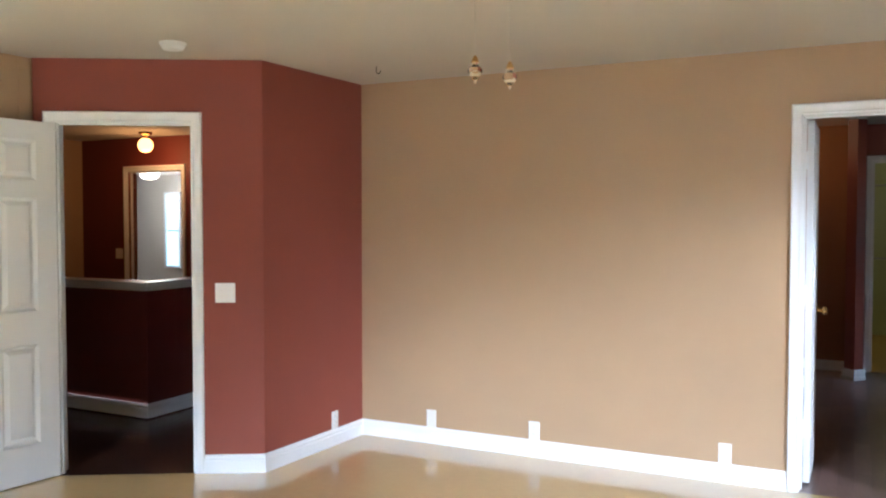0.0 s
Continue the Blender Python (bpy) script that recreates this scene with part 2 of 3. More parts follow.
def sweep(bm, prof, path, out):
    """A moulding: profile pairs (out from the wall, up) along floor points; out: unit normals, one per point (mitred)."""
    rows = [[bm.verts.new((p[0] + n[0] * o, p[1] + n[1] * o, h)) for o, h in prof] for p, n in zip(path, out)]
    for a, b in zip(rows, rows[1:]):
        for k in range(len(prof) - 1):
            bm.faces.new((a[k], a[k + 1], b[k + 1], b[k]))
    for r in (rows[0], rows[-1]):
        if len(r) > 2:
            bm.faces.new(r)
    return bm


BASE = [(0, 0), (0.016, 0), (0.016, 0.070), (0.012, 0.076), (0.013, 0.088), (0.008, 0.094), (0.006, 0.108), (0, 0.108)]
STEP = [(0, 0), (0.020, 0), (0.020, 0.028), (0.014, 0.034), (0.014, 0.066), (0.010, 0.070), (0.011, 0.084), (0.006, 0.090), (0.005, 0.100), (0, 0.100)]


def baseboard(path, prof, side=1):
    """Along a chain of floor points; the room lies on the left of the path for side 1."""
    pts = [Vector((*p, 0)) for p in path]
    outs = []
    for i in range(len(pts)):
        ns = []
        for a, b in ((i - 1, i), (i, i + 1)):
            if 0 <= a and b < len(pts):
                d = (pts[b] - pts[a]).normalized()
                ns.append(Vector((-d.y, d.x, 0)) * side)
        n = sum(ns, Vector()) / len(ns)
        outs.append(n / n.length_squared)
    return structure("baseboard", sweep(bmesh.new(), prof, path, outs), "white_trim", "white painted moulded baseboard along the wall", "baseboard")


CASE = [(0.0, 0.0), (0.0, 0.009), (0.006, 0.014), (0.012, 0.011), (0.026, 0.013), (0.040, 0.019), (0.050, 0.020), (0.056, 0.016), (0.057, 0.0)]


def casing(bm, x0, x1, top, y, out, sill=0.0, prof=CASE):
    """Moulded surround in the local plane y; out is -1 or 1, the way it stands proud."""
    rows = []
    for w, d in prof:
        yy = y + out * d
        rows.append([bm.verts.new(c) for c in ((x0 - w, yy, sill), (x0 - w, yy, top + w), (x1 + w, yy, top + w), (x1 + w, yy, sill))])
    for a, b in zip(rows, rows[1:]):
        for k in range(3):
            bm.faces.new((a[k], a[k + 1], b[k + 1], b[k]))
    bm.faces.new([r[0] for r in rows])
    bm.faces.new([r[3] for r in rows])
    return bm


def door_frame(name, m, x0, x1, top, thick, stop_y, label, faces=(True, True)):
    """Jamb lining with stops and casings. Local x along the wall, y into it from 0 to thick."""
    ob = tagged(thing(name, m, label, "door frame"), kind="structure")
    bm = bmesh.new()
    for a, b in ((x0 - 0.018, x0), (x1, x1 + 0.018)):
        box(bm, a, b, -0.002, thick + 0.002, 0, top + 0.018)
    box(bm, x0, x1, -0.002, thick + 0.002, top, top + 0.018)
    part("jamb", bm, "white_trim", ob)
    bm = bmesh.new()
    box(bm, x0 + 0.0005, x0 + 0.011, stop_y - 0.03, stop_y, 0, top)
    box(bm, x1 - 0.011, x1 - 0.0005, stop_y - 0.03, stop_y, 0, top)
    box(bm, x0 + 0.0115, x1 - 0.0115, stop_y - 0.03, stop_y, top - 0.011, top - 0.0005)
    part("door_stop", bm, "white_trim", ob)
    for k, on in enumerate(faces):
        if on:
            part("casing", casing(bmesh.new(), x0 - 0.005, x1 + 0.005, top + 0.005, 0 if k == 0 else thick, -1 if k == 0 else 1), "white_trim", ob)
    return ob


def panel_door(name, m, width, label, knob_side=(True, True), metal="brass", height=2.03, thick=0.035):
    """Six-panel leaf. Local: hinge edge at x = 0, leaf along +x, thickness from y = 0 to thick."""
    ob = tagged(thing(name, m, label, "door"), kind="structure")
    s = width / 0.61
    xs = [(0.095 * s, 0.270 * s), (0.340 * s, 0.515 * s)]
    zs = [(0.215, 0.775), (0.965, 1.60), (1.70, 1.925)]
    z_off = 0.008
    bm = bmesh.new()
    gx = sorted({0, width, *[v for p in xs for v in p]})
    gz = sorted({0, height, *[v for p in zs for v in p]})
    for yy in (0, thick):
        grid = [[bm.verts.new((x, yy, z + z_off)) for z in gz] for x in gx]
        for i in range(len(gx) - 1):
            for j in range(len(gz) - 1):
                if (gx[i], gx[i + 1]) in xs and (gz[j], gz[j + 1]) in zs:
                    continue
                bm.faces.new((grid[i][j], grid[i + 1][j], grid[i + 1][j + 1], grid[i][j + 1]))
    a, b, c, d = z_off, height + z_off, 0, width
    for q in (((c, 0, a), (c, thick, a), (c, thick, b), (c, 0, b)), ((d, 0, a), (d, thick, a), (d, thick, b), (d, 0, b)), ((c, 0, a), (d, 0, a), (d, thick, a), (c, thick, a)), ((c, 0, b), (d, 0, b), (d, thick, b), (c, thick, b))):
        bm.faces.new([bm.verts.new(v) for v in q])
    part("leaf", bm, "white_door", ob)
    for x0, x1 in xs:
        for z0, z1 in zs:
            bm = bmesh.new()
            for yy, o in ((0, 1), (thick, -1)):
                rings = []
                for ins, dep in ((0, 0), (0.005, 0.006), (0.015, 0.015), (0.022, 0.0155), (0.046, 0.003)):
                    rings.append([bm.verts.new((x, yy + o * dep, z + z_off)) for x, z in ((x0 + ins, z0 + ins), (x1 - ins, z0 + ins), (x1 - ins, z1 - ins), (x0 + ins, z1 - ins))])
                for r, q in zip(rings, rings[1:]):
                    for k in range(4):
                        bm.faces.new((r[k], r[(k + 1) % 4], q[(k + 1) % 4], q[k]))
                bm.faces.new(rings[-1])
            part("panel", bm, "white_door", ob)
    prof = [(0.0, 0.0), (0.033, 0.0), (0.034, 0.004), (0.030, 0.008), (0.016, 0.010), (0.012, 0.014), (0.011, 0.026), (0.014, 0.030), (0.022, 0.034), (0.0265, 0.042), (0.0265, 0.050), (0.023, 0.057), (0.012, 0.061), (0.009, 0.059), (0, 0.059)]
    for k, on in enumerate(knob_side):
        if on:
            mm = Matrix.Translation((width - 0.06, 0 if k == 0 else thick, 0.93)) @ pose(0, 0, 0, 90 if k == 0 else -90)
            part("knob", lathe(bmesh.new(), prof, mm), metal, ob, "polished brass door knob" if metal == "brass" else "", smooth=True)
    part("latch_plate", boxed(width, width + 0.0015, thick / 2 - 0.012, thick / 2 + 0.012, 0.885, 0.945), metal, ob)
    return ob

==

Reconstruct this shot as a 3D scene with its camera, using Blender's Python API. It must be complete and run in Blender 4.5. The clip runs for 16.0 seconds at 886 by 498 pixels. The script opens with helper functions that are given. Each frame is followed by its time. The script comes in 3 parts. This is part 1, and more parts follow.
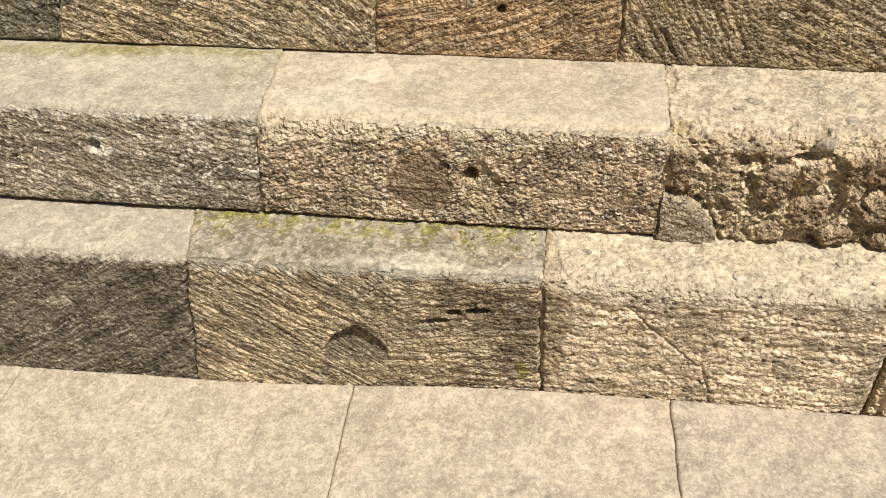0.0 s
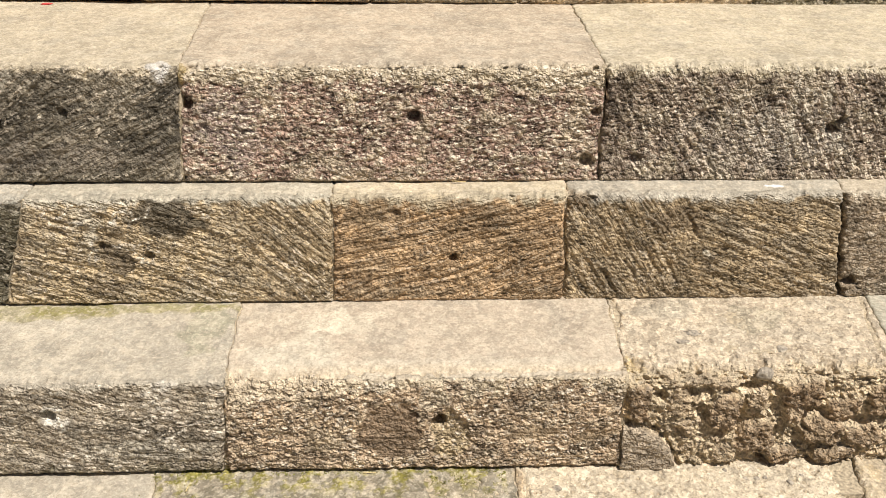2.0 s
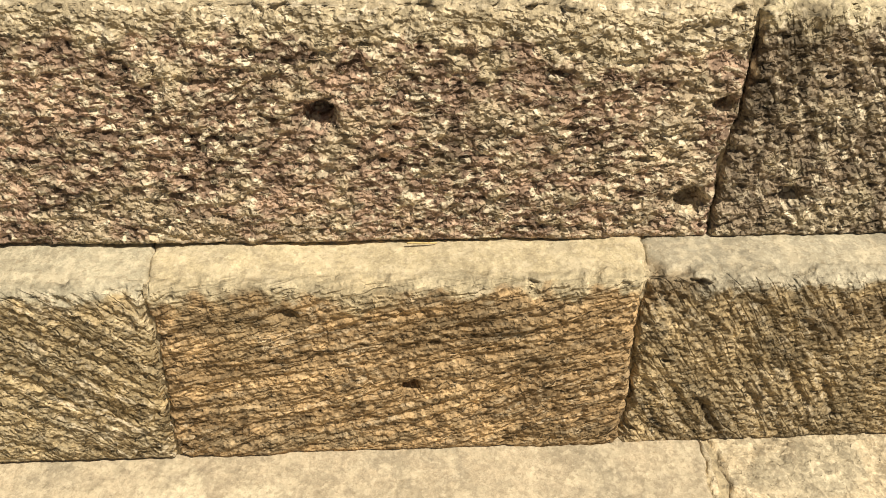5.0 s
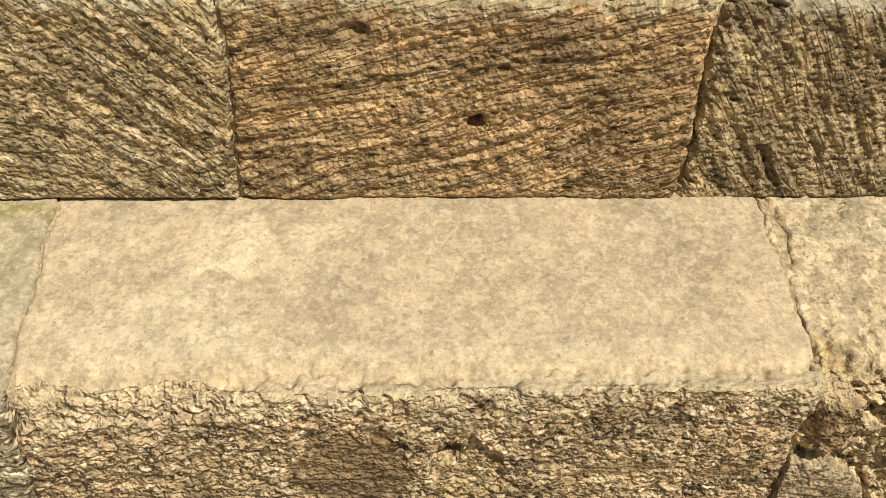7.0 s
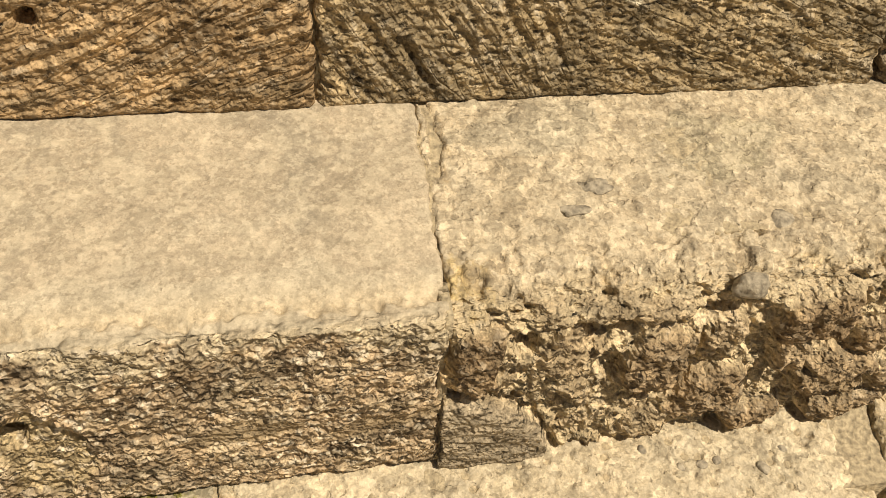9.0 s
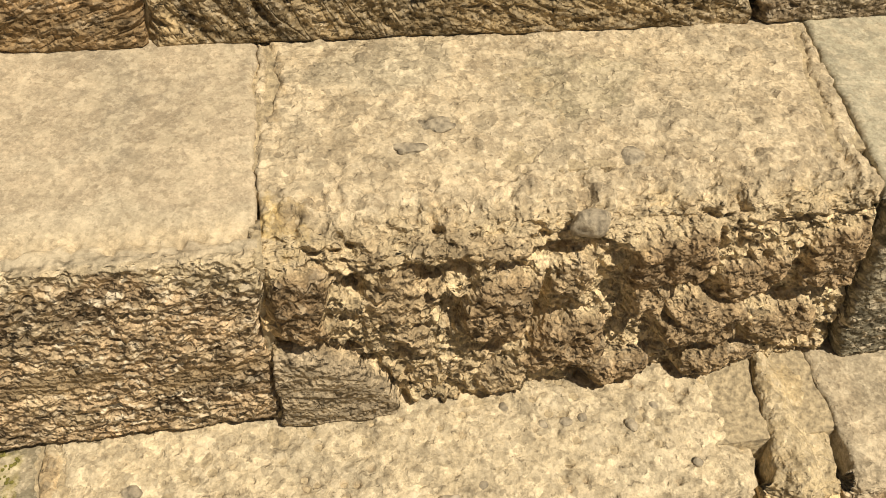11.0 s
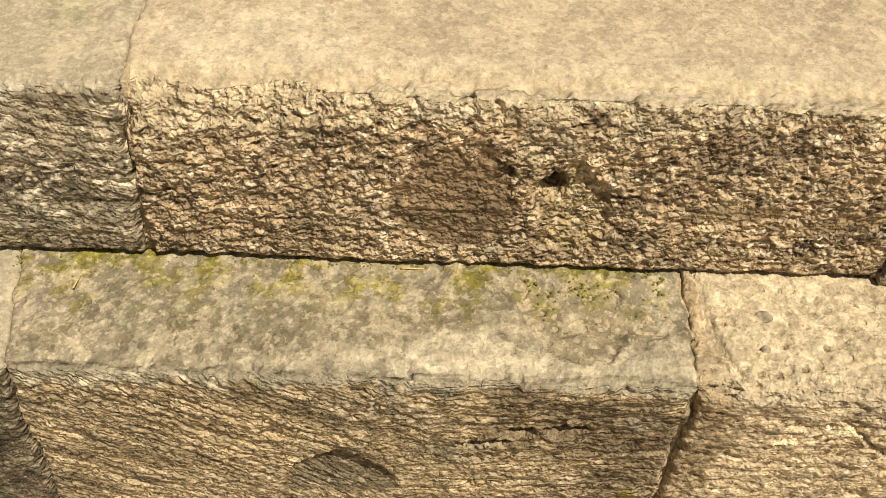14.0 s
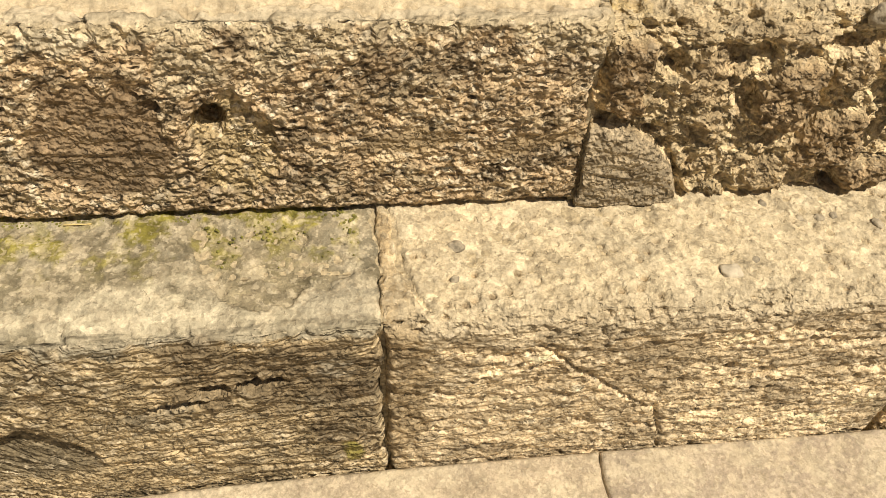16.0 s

## What is needed:
Copy out every line of the data that includes the word "this".

## Completed task:
Continue the Blender Python (bpy) script that recreates this scene with part 2 of 3. More parts follow.
Reconstruct this shot as a 3D scene with its camera, using Blender's Python API. It must be complete and run in Blender 4.5. The clip runs for 16.0 seconds at 886 by 498 pixels. The script opens with helper functions that are given. Each frame is followed by its time. The script comes in 3 parts. This is part 1, and more parts follow.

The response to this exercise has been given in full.